In this edition, our focus is on using instruments.
The concept of this article may come across as completely antithetical to content and principles of this site. After all, what interest would a site dedicated to all-vocal music have in analyzing music that, well, isn’t all vocal?
But things have changed, and questions about group identity have grown more complicated. True, a cappella purists have had a hard time accepting vocal percussion as a part of the a cappella landscape because it’s not about vocal harmony. And what of groups like Arora and A.Squared that make innovative use of looping technology be criticized for not truly making all of their music with the human voice?
Nowadays, most a cappella fans are ready to accept vocal percussion, body percussion, special mic-ing techniques, and looping as viable components of a cappella performance and recording. Instruments, however, remain a no-no. After all, most genres of music are dominated by instrument usage, and the absence of instruments is generally accepted as the factor that defines a cappella. But when a high profile group like The Exchange recorded tracks using instruments, and when even The Sing-Off permitted instruments (though, beyond looping pedals, they didn’t come into use) in 2014, is rebelling against the use of instruments becoming an uphill battle? Will the renegade genre that rejected conventional instrumentation come back into the fold for a style of music that may prioritize vocals and harmonies but still include guitars, keyboards, and real drums?
A cappella groups that are pondering this question need to think about why they are or are not interested in instruments. Is it a matter of principle or a matter of pragmatism? Are you, and your listeners, invested in the a cappella sound? Has the novelty of the cliché disclaimer that “all of the sounds you hear were created with the human voice” worn out its value? Might the introduction of instruments make your music more palatable to a larger audience?
For groups considering the use of instruments, one place to start is to introduce instruments to your group minimally. On a recording, this might mean using instruments on just one song, and doing so with good reason—for example, incorporating a standout violinist from your local community, or weaving a real trumpet solo around your vocal trumpet solo in a song to create a unique effect.

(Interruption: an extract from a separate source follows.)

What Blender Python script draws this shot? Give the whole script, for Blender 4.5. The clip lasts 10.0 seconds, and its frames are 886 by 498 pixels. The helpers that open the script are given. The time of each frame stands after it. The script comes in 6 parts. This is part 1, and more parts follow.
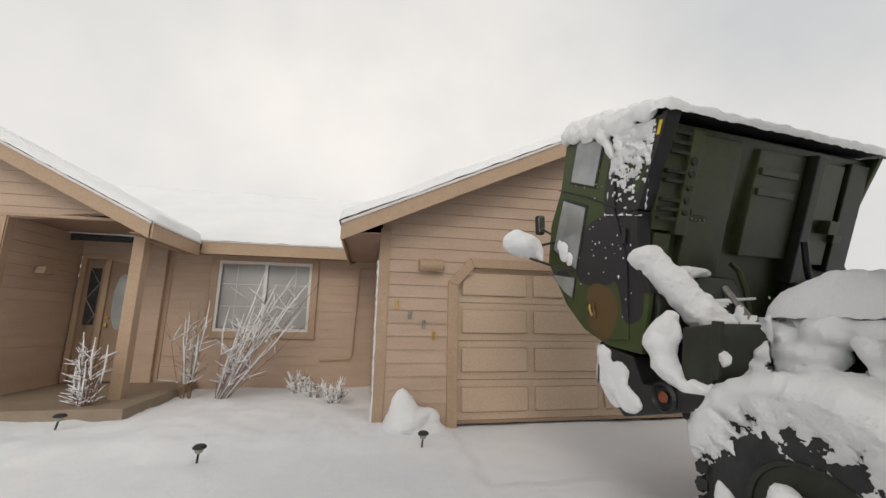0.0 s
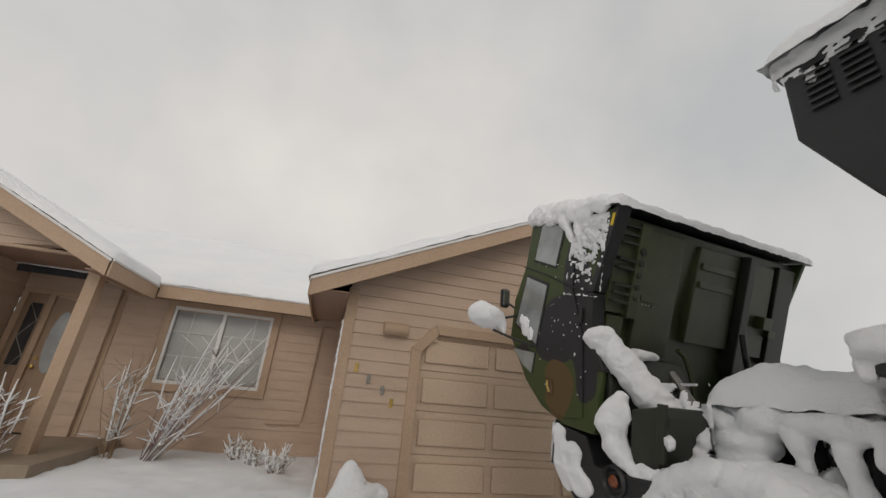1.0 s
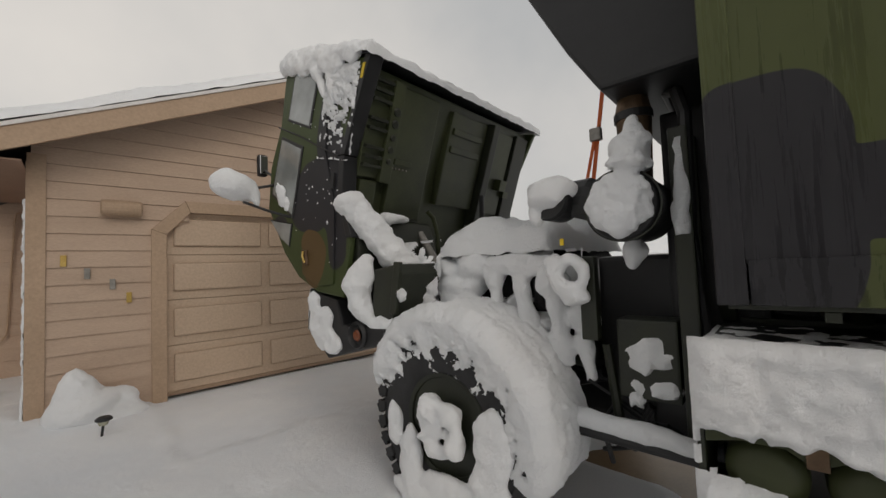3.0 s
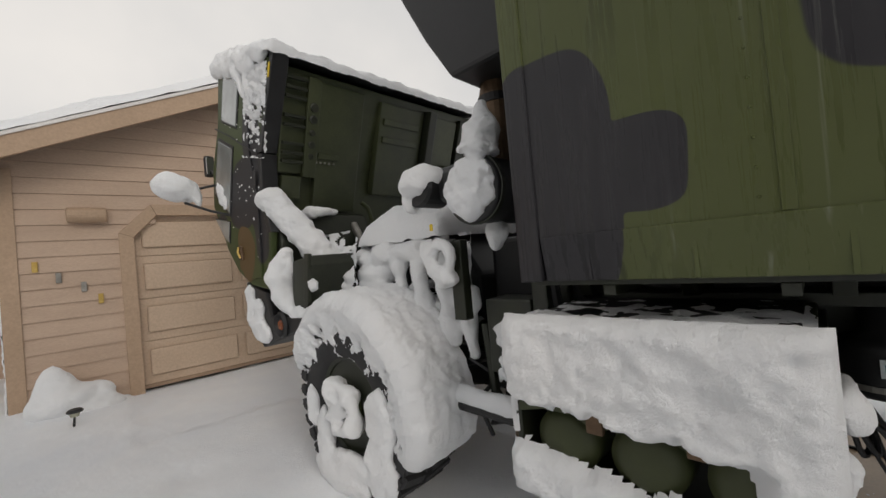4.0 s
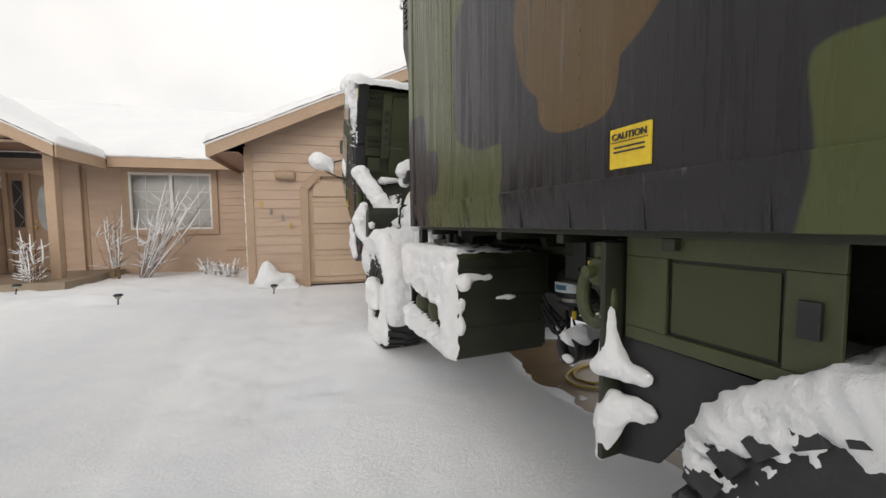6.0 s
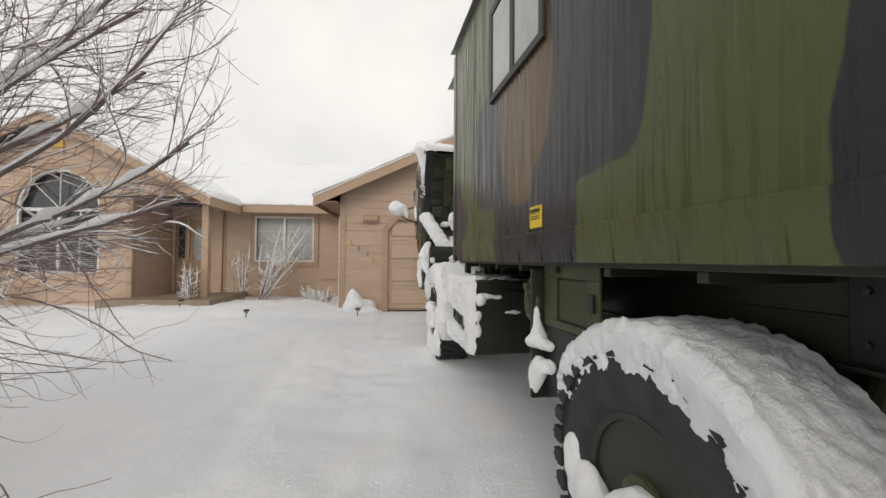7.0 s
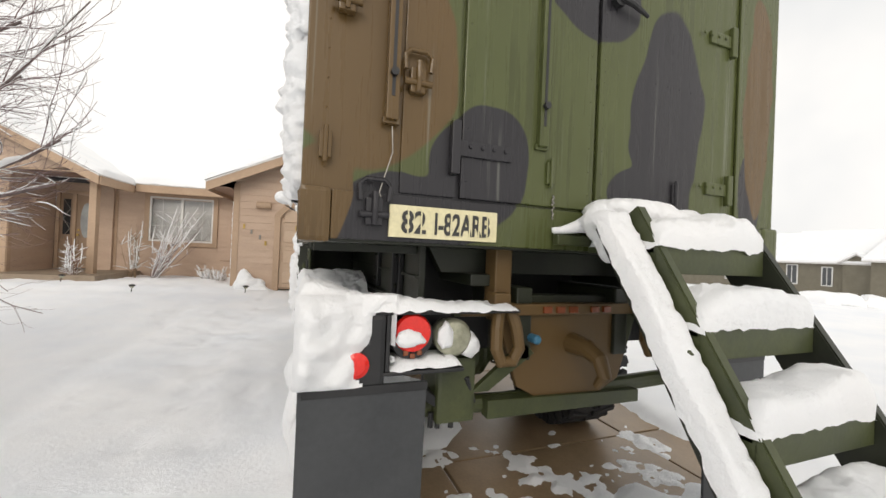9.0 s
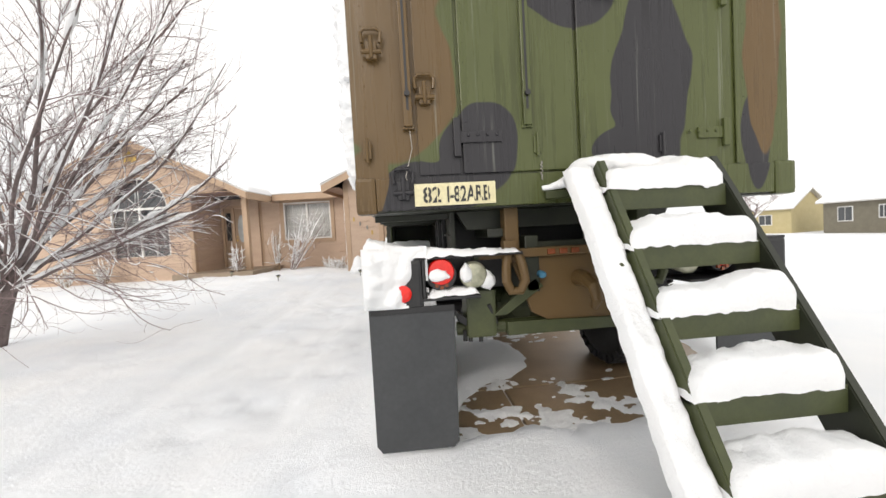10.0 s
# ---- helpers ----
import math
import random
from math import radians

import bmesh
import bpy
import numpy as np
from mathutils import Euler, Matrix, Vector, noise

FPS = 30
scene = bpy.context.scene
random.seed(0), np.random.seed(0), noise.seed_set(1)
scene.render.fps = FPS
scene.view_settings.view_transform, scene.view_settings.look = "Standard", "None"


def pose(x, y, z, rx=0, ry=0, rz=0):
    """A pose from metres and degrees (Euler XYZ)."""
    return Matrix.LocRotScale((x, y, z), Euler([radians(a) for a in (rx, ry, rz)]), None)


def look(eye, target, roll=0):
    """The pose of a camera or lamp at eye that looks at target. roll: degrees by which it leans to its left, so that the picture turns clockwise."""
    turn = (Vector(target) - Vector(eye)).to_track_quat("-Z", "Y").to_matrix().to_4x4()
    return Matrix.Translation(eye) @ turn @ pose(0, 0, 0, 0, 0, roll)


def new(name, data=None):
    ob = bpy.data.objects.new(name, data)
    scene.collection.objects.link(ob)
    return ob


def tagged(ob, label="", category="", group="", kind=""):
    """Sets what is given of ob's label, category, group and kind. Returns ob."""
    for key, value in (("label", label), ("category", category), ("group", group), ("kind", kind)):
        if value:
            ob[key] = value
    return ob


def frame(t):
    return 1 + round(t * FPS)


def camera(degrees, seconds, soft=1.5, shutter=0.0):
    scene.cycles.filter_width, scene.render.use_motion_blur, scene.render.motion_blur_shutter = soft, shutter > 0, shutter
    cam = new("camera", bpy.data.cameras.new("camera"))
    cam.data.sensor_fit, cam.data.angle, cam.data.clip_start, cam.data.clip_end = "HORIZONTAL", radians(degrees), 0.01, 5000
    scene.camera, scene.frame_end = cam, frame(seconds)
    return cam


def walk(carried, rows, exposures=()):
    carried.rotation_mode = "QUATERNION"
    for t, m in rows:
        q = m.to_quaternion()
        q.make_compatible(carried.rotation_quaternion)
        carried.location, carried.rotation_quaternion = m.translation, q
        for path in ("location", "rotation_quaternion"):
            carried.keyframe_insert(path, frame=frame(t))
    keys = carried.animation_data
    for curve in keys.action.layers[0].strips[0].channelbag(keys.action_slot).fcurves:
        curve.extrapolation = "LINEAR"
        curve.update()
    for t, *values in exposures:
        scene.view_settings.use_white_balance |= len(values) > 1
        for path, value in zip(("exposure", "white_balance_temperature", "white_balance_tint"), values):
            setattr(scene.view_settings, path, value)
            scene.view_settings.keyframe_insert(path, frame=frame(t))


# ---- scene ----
cam = camera(97.5, 10.0)
PATH = [
    (0, pose(-2.220, 2.705, 1.617, 100.41, -1.03, -17.24)),
    (0.5, pose(-2.235, 2.666, 1.604, 103.71, -2.23, -19.16)),
    (1, pose(-2.232, 2.587, 1.585, 110.46, -4.93, -22.67)),
    (1.5, pose(-2.102, 2.646, 1.663, 113.48, -5.72, -26.57)),
    (2, pose(-1.875, 2.600, 1.730, 106.40, -3.08, -37.07)),
    (2.5, pose(-1.737, 2.598, 1.738, 96.41, 0.97, -46.51)),
    (2.7, pose(-1.725, 2.603, 1.635, 94.75, 1.07, -48.48)),
    (3.8, pose(-1.361, 2.152, 1.559, 89.45, 6.00, -46.77)),
    (4, pose(-1.242, 1.959, 1.547, 90.92, 5.21, -46.25)),
    (4.5, pose(-1.073, 1.388, 1.510, 88.77, 7.50, -45.18)),
    (5, pose(-0.950, 0.929, 1.473, 85.64, 4.02, -38.91)),
    (5.2, pose(-0.939, 0.618, 1.465, 86.45, -1.83, -39.05)),
    (6.3, pose(-0.918, -0.379, 1.426, 85.89, -0.09, -17.69)),
    (6.5, pose(-0.921, -0.655, 1.405, 85.65, -2.27, -15.57)),
    (7, pose(-0.874, -1.185, 1.427, 91.62, -0.41, -10.95)),
    (7.5, pose(-0.674, -1.428, 1.453, 90.75, 4.01, -7.47)),
    (8, pose(-0.521, -2.076, 1.432, 90.91, -0.26, -11.05)),
    (8.2, pose(-0.417, -2.197, 1.440, 93.06, -0.39, -14.42)),
    (8.5, pose(-0.237, -2.456, 1.403, 91.21, 0.04, -17.68)),
    (9, pose(-0.002, -2.825, 1.378, 90.51, -2.51, -20.59)),
    (9.5, pose(0.173, -3.119, 1.334, 89.72, 1.60, -13.77)),
    (10, pose(0.244, -3.498, 1.283, 87.61, 3.26, -5.29)),
]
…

Another, fundamentally disparate approach would be to enter the instrumental fray aggressively. This could mean using instruments on every track and using them shamelessly to truly step away from the a cappella world for a special recording project that includes a full band. This is the realm in which experimentation is key. How can you make creative use of instruments to justify their placement and not devolve into a standard band with a surplus of lead vocalists?
Overall, though the key to introducing instruments to an a cappella group is to use them purposefully—to generate an effect you cannot with the human voice—and to do so in such a way that produces the best music possible. At its core, making music should be about expression, the creation of art, or entertainment. None of these factors necessarily exclude the use of instruments, if your group pursues it in such a way that is true to the group’s identity, and in the name of advancing new ideas, and better pleasing your audience.